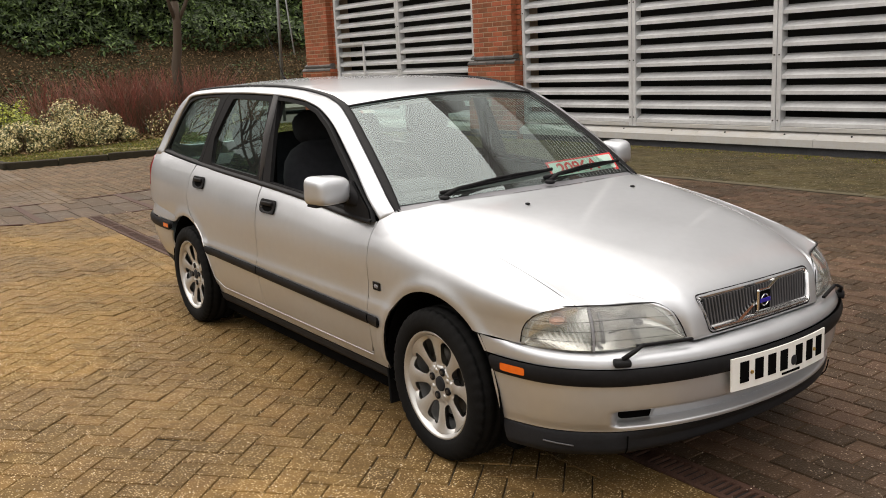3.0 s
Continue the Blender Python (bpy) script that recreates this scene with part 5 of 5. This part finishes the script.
def twigs(n, at, size, base_r, mat, name, parent, height, flare=0.35):
    """A thicket of thin leaning stems, each a three-sided rod in two lengths."""
    verts, faces = [], []
    for _ in range(n):
        x, y = at[0] + rng.uniform(-1, 1) * size[0], at[1] + rng.uniform(-1, 1) * size[1]
        h = height * rng.uniform(0.65, 1.1)
        lx, ly = rng.normal(0, flare, 2)
        p = [np.array([x, y, at[2]]), np.array([x + lx * h * 0.35, y + ly * h * 0.35, at[2] + h * 0.55]), np.array([x + lx * h * 0.9, y + ly * h * 0.9, at[2] + h])]
        k = len(verts)
        for i, q in enumerate(p):
            r = base_r * (1, 0.75, 0.3)[i]
            for j in range(3):
                verts.append(q + r * np.array([math.cos(2.094 * j), math.sin(2.094 * j), 0]))
        for i in range(2):
            for j in range(3):
                faces.append([k + 3 * i + j, k + 3 * i + (j + 1) % 3, k + 3 * i + 3 + (j + 1) % 3, k + 3 * i + 3 + j])
    return make(name, verts, faces, mat, parent, smooth=False)


def shrub(at, size, mats, leaves, leaf, label, name="shrub"):
    """A rounded shrub with twigs inside and clumps of leaves."""
    sh = tagged(new(name), label, "shrub")
    z = ground_z(at[0], min(at[1], 13)) + 0.08
    twigs(60, (at[0], at[1], z), (size[0] * 0.4, size[1] * 0.4), 0.007, TWIG, "twig_growth", sh, size[2] * 0.9, 0.5)
    c, o = clumped(leaves, (at[0], at[1], z + size[2] * 0.18), (size[0], size[1], size[2] * 0.86), clumps=46)
    keep = c[:, 2] > z
    leaf_mesh("foliage", c[keep], o[keep], leaf, mats, sh)
    return sh


shrub((0.62, 16.1, 0), (0.62, 0.55, 0.92), [LIME, LIME, LIME, LEAF], 6500, 0.034, "rounded lime green shrub in the planting bed")
for at, size in (((0.55, 15.2, 0), (0.66, 0.5, 0.52)), ((1.55, 15.25, 0), (0.78, 0.62, 0.80)), ((2.25, 15.3, 0), (0.45, 0.5, 0.56))):
    shrub(at, size, [CREAM, CREAM, CREAM, LEAF, LEAF], 9500, 0.027, "cream and green variegated shrub in the planting bed")
for at, size in (((3.55, 15.6, 0), (0.55, 0.4, 0.62)), ((4.55, 15.5, 0), (0.55, 0.4, 0.52))):
    shrub(at, size, [CREAM, LEAF, TAN_LEAF, TWIG], 800, 0.034, "thin straggly variegated shrub among red stems")
for at, size, n, h in (((2.35, 17.3), (1.1, 0.8), 520, 1.25), ((3.9, 17.0), (1.2, 0.8), 800, 1.25), ((5.0, 16.4), (0.6, 0.6), 350, 0.95)):
    thicket = tagged(new("red_stemmed_shrub"), "leafless thicket of red dogwood stems", "shrub")
    z = ground_z(at[0], 13) + 0.08
    twigs(int(n * 0.75), (at[0], at[1], z), size, 0.0082, STEM, "stem_growth", thicket, h, 0.36)
    twigs(int(n * 0.9), (at[0], at[1], z), size, 0.0075, TWIG, "twig_growth", thicket, h * 0.72, 0.55)

# litter of leaves in the bed, under the shrubs
nb = 3500
bx_ = rng.uniform(0.1, 5.4, nb)
by_ = rng.uniform(14.6, 18.5, nb)
bc = np.stack([bx_, by_, [ground_z(x, 13) + 0.115 for x in bx_]], 1)
tagged(leaf_mesh("bed_litter", bc, np.tile([0, 0, 1.0], (nb, 1)), 0.045, [BROWN_LEAF, TAN_LEAF, LITTER]), "brown fallen leaves under the shrubs", "leaves", kind="stuff")


# short mossy grass inside the kerb
MOSS = material("moss_blade", (0.150, 0.150, 0.030), 0.8, spread=0.3, scale=6, random_tint=0.45, spec=0.2)
nb = 26000
bx_ = rng.uniform(0.0, 6.4, nb)
by_ = np.interp(bx_, [0, 0.3, 2, 4, 6.4], [13.3, 13.2, 12.75, 12.25, 11.8]) + 0.08 + 3.4 * rng.uniform(0, 1, nb) ** 1.3
bc = np.stack([bx_, by_, [ground_z(x, min(y, 13)) + 0.088 for x, y in zip(bx_, by_)]], 1)
tagged(leaf_mesh("bed_grass", bc, np.stack([rng.normal(0, 1, nb), rng.normal(0, 1, nb), np.full(nb, 0.5)], 1), 0.019, [MOSS, MOSS, MOSS, LEAF, TAN_LEAF], long=2.0), "short mossy grass with a few dry leaves", "grass", kind="stuff")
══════
DIRECTION.
All of the material above should be reproduced exactly, except the pictures.

CORRECT ANSWER.
3.0 s
Continue the Blender Python (bpy) script that recreates this scene with part 5 of 5. This part finishes the script.
def twigs(n, at, size, base_r, mat, name, parent, height, flare=0.35):
    """A thicket of thin leaning stems, each a three-sided rod in two lengths."""
    verts, faces = [], []
    for _ in range(n):
        x, y = at[0] + rng.uniform(-1, 1) * size[0], at[1] + rng.uniform(-1, 1) * size[1]
        h = height * rng.uniform(0.65, 1.1)
        lx, ly = rng.normal(0, flare, 2)
        p = [np.array([x, y, at[2]]), np.array([x + lx * h * 0.35, y + ly * h * 0.35, at[2] + h * 0.55]), np.array([x + lx * h * 0.9, y + ly * h * 0.9, at[2] + h])]
        k = len(verts)
        for i, q in enumerate(p):
            r = base_r * (1, 0.75, 0.3)[i]
            for j in range(3):
                verts.append(q + r * np.array([math.cos(2.094 * j), math.sin(2.094 * j), 0]))
        for i in range(2):
            for j in range(3):
                faces.append([k + 3 * i + j, k + 3 * i + (j + 1) % 3, k + 3 * i + 3 + (j + 1) % 3, k + 3 * i + 3 + j])
    return make(name, verts, faces, mat, parent, smooth=False)


def shrub(at, size, mats, leaves, leaf, label, name="shrub"):
    """A rounded shrub with twigs inside and clumps of leaves."""
    sh = tagged(new(name), label, "shrub")
    z = ground_z(at[0], min(at[1], 13)) + 0.08
    twigs(60, (at[0], at[1], z), (size[0] * 0.4, size[1] * 0.4), 0.007, TWIG, "twig_growth", sh, size[2] * 0.9, 0.5)
    c, o = clumped(leaves, (at[0], at[1], z + size[2] * 0.18), (size[0], size[1], size[2] * 0.86), clumps=46)
    keep = c[:, 2] > z
    leaf_mesh("foliage", c[keep], o[keep], leaf, mats, sh)
    return sh


shrub((0.62, 16.1, 0), (0.62, 0.55, 0.92), [LIME, LIME, LIME, LEAF], 6500, 0.034, "rounded lime green shrub in the planting bed")
for at, size in (((0.55, 15.2, 0), (0.66, 0.5, 0.52)), ((1.55, 15.25, 0), (0.78, 0.62, 0.80)), ((2.25, 15.3, 0), (0.45, 0.5, 0.56))):
    shrub(at, size, [CREAM, CREAM, CREAM, LEAF, LEAF], 9500, 0.027, "cream and green variegated shrub in the planting bed")
for at, size in (((3.55, 15.6, 0), (0.55, 0.4, 0.62)), ((4.55, 15.5, 0), (0.55, 0.4, 0.52))):
    shrub(at, size, [CREAM, LEAF, TAN_LEAF, TWIG], 800, 0.034, "thin straggly variegated shrub among red stems")
for at, size, n, h in (((2.35, 17.3), (1.1, 0.8), 520, 1.25), ((3.9, 17.0), (1.2, 0.8), 800, 1.25), ((5.0, 16.4), (0.6, 0.6), 350, 0.95)):
    thicket = tagged(new("red_stemmed_shrub"), "leafless thicket of red dogwood stems", "shrub")
    z = ground_z(at[0], 13) + 0.08
    twigs(int(n * 0.75), (at[0], at[1], z), size, 0.0082, STEM, "stem_growth", thicket, h, 0.36)
    twigs(int(n * 0.9), (at[0], at[1], z), size, 0.0075, TWIG, "twig_growth", thicket, h * 0.72, 0.55)

# litter of leaves in the bed, under the shrubs
nb = 3500
bx_ = rng.uniform(0.1, 5.4, nb)
by_ = rng.uniform(14.6, 18.5, nb)
bc = np.stack([bx_, by_, [ground_z(x, 13) + 0.115 for x in bx_]], 1)
tagged(leaf_mesh("bed_litter", bc, np.tile([0, 0, 1.0], (nb, 1)), 0.045, [BROWN_LEAF, TAN_LEAF, LITTER]), "brown fallen leaves under the shrubs", "leaves", kind="stuff")


# short mossy grass inside the kerb
MOSS = material("moss_blade", (0.150, 0.150, 0.030), 0.8, spread=0.3, scale=6, random_tint=0.45, spec=0.2)
nb = 26000
bx_ = rng.uniform(0.0, 6.4, nb)
by_ = np.interp(bx_, [0, 0.3, 2, 4, 6.4], [13.3, 13.2, 12.75, 12.25, 11.8]) + 0.08 + 3.4 * rng.uniform(0, 1, nb) ** 1.3
bc = np.stack([bx_, by_, [ground_z(x, min(y, 13)) + 0.088 for x, y in zip(bx_, by_)]], 1)
tagged(leaf_mesh("bed_grass", bc, np.stack([rng.normal(0, 1, nb), rng.normal(0, 1, nb), np.full(nb, 0.5)], 1), 0.019, [MOSS, MOSS, MOSS, LEAF, TAN_LEAF], long=2.0), "short mossy grass with a few dry leaves", "grass", kind="stuff")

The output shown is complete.